HARARE – Zimbabwe’s fuel is the most expensive in southern Africa despite government introducing its controversial mandatory blending policy which forces fuel companies to mix unleaded petrol with ethanol as part of reducing the import bill.
In a paper on the prices of fuel, the Zimbabwe Energy Council (Zec) noted that the country’s commodity was overly priced even compared to other land locked countries whose transport costs and levies were much higher.
“(In) June 2017, the price of fuel decreased by 25c (South African cents) in RSA, again in July, the fuel price decreased by further 69c (South African cents).
“In Zimbabwe it’s the opposite, when every other nation is decreasing its fuel prices, we are increasing ours!
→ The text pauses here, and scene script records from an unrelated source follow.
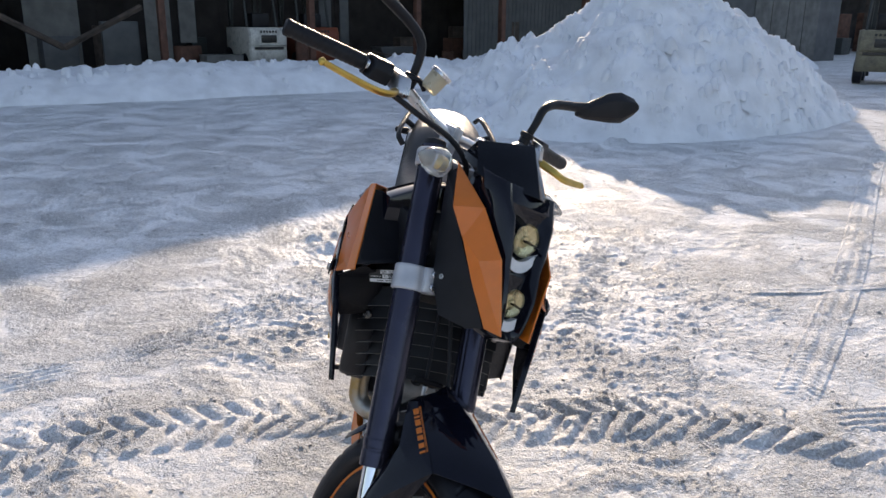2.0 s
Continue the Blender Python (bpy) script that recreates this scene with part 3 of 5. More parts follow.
for u in (-0.75, 0.75):
    part("wheel", lathe([(-0.12, 0.30), (-0.10, 0.40), (0.10, 0.40), (0.12, 0.30)], (u, 0.8, 0.40), (1, 0, 0), 24), RUBBER, truck)
    part("rear_lamp", box(u - 0.12, u + 0.12, -0.075, -0.06, 0.66, 0.74, 0.004), REDP, truck)


def forklift(name, m, paint, label, k=1.0, counter=True):
    f = thing(name, label, "forklift", m)
    part("body", loft([[(-0.55 * k, (0.0 + q) * k, z * k), (-0.5 * k, (-0.08 + q) * k, z * k), (0.5 * k, (-0.08 + q) * k, z * k), (0.55 * k, (0.0 + q) * k, z * k), (0.55 * k, 1.6 * k, z * k), (-0.55 * k, 1.6 * k, z * k)] for z, q in ((0.28, 0.12), (0.42, 0.02), (0.62, 0.0), (0.64, 0.03), (0.72, 0.03), (0.74, 0.0), (1.02, 0.0), (1.16, 0.08))], bevel=0.02), paint, f, "rounded counterweight body")
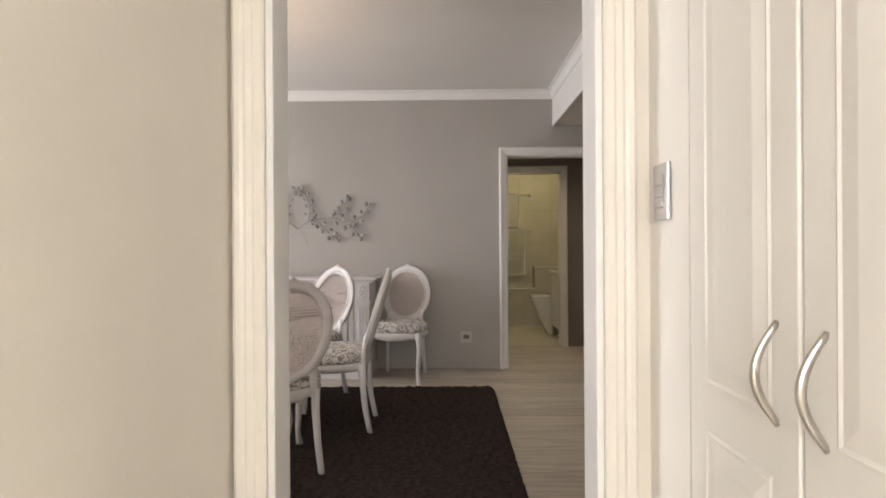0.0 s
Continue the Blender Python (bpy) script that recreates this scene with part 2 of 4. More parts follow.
BEDBASE = mat("dark_brown_leatherette", (0.060, 0.028, 0.028), 0.45, 0, 0.15, 12, 0.1, 200)
COVER = mat("white_quilted_cotton", (0.80, 0.79, 0.82), 0.9, 0, 0.03, 9, 0.2, 38, 0.1)
PILLOW = mat("white_cotton", (0.80, 0.78, 0.77), 0.9, 0, 0.03, 9, 0.04, 300, 0.1)
BEIGE = mat("beige_linen", (0.58, 0.47, 0.37), 0.9, 0, 0.06, 9, 0.05, 300, 0.1)
FLORAL = pattern("olive_floral_print", (0.76, 0.72, 0.68), (0.42, 0.36, 0.26), 9, "sprig", 0.1, 0.9, 0.95, (1, 1, 1), 0.4, 0.1)
PAPER = mat("white_art_paper", (0.90, 0.87, 0.85), 0.8, 0, 0.02)
CLEARGLASS = glass("picture_glass_clear", (1.0, 0.99, 0.985))
PLATEM = pattern("marbled_ceramic", (0.74, 0.71, 0.70), (0.42, 0.40, 0.42), 9, "slub", 0.5, 0.7, 0.25, (1, 1, 1), 1.5, 0.0)


# ---- building helpers ----
def box(bm, a, b, bev=0.0, seg=1):
    r = bmesh.ops.create_cube(bm, size=1)
    vs = r["verts"]
    for v in vs:
        v.co = Vector([a[i] + (v.co[i] + 0.5) * (b[i] - a[i]) for i in range(3)])
    if bev:
        es = list({e for v in vs for e in v.link_edges})
        bmesh.ops.bevel(bm, geom=es, offset=bev, segments=seg, affect="EDGES", profile=0.5)
    return bm


def bx(a, b, bev=0.0, seg=1):
    return box(bmesh.new(), a, b, bev, seg)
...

What drives and determines fuel prices in Zimbabwe, more so when we are using a stable USD currency?” questioned Zec.
According to statistics gathered by Zec, Zambia, a landlocked country like Zimbabwe, unleaded fuel is currently selling for $1, 11 per litre.
Petrol per litre was retailing at $0, 95 cents in Angola, $0, 74 cents in Botswana, $0, 79 cents in Lesotho, $1, 10 cents in Malawi, $0, 95 cents in South Africa, $0, 91 cents in Swaziland and $1, 30 in Zambia.
In Zimbabwe a litre of (petrol) blend is averaging 1,32.
Diesel was retailing for $0, 80 cents in Angola, $0, 70 cents in Botswana, $0, 81 cents in Lesotho, $1, 09 in Malawi and $1, 11 in Zambia.
In Zimbabwe it is averaging $1, 18.
“The issue of being landlocked does not apply here, Zambia which is further and its fuel passes through Zimbabwe every day is marginally cheaper than our fuel,” Zec argued.
Government unilaterally enforced mandatory blending of petroleum products almost four years ago, claiming it would bring down prices and reduce the country’s import bill.
Official figures show Zimbabwe spends some $45 million each month to import fuel.
The introduction of petrol blending has been a subject of fierce opposition from motorists with a suit being filed at the Constitutional Court to reverse the mandatory blending.
On Friday government announced it had petrol blending from 10 to 20 percent due to increasing supplies of ethanol.
In March, government had reduced to five percent from 15 percent the mandatory amount of local ethanol to be blended with petrol as heavy rains affected sugarcane fields.
Zimbabwe obtains ethanol from a $600 million sugar plant in the southeast of the country which is jointly owned by a State company and private investors which has capacity to produce 250 000 litres of ethanol a day.
This year’s heavy rains forced government to reduce the blending figures to five percent, a period which also coincided with the annual suspension of full-scale cane harvesting.
Between December and April, sugar cane harvesting is halted to enable plant maintenance, leading to a moratorium in the production of ethanol.
The off-crop season is now over, and sugar milling has resumed, resulting in a boost in ethanol supplies.